We Begin at the End by Chris Whitaker

“I go to church but I don’t believe in God. He goes to prison but is not a criminal.” p. 97

We Begin at the End is a great story, and Chris Whitaker conveys small-town life both realistically and tragically. Duchess Day Radley, the thirteen-year-old self-declared outlaw who is a protagonist in this novel, sometimes uses contrived language, but her disillusionment and detachment from others are palpable. The reader can’t help but perceive the sadness and despair that Duchess and her six-year-old brother Robin experience as their mother, Star Radley, first struggles to make a living and then dies from gunshot wounds.

The story is a whodunit novel, but it also provides some profound statements about modern life and cultural issues that have been repeated for generations. Walk, the police chief in the fictional town of Cape Haven, California, the other protagonist, is a man who exemplifies the steadfast nature of small-town life. His undying loyalty to his childhood friend, Vincent King, is relatable yet makes him seem naive and overridden with guilt since, as an aspiring police officer, he turned in his friend. As the story begins, Vincent is released from prison after serving a 30-year sentence for accidentally killing Sissy, Star Radley’s sister, his high school sweetheart. While in prison, he also killed another person. Central to the plot is whether Vincent is a cold-blooded murderer, as many believe, or the good guy that Walk contends.
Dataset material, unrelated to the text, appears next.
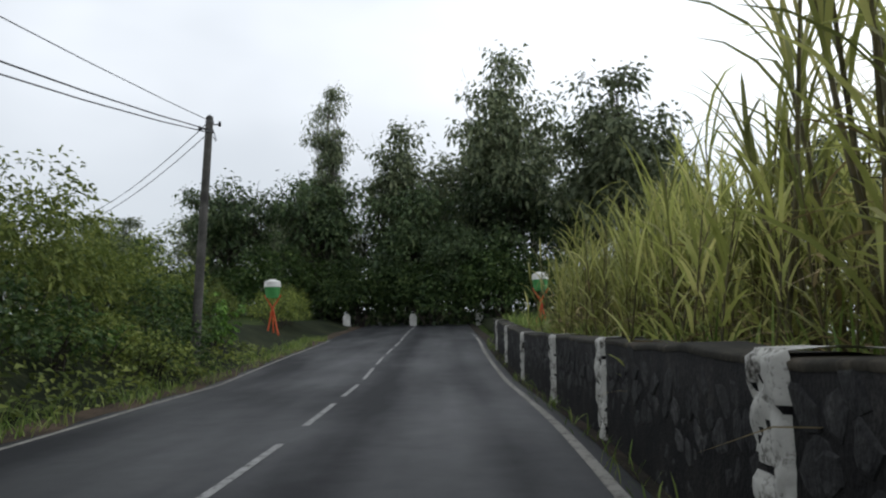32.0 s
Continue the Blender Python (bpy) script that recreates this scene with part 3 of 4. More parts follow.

Small town residents are often impervious to change and immovable in so many ways. A few instances in the story point out that both Walk and Martha, his high school girlfriend with whom he reacquaints after thirty years, resisted change. We find out early in the story that Walk has Parkinson’s and tries to hide it from everybody. I had to wonder how that related to his unwavering commitment to his friends and his difficulty with change. It seemed that he did not know much about modern police work. He relied on relationships and favors instead of procedures and evidence. Perhaps his body’s failure gave him a broader message about his career’s demise, and I think the author provided a modern statement about some police professionals’ cluelessness.

In addition to the theme of change, or lack thereof among the characters, there is a theme related to nurturing and raising children, especially those with absent or deceased parents. The story’s plot involves two children who needed parenting. Their mother provided little nurturing after being abandoned by her mother by suicide and her father moving to Montana. At first glance, Duchess is the mother figure, nurturing not only Robin but also her mother. As the story unfolds and the children are brought to live with Hal, the estranged grandfather, readers begin to see the obvious inability of a thirteen-year-old to take so much responsibility. Hal garners sympathy from readers as he attempts to break the cycle of parental neglect in his family. Of course, Duchess’s enemies from the small town interfere with creating a reformed life for the children. Whitaker introduces two stereotypic characters with aptronyms to flesh out the Duchess character. Still, it takes more plot development to realize the value of both Dolly, the church lady, and Thomas Noble, a boy in Duchess’s class who is black and suffers from symbrachydactyly. Further social statements are made through the child welfare worker who is well-intentioned but works with damaged children in a broken system.

In some unconventional ways, Dickie Darke, a villain in the story, shows greater character depth than Walk and others on the side of the law admit. It bothered me that the Chief of Police ignored Duchess’s crime that affected Darke. I think Whitaker was trying to make a statement about police bias, favoritism, and preconceived notions.

I wondered about the choice of character names. With the choice of the surname Radley for Sissy, Star, Duchess, and Robin, Whitaker may have been alluding to Boo Radley in To Kill a Mockingbird. Boo’s innocence was robbed from him in that classic story, and the Radleys in We Begin at the End are indeed victims of stolen childhood.

Many questions about the human spirit are posed through the characters, their current lives, and backstories. Was a child such as Duchess born with deep-seated hatred? Can she reform? What about Vincent? Is he evil? Is Walk as good as he seems? Are good and bad truly binary, or is there a continuum? I strongly suggest you read this book in which the characters are so realistic. They force us to consider so many age-old human dilemmas.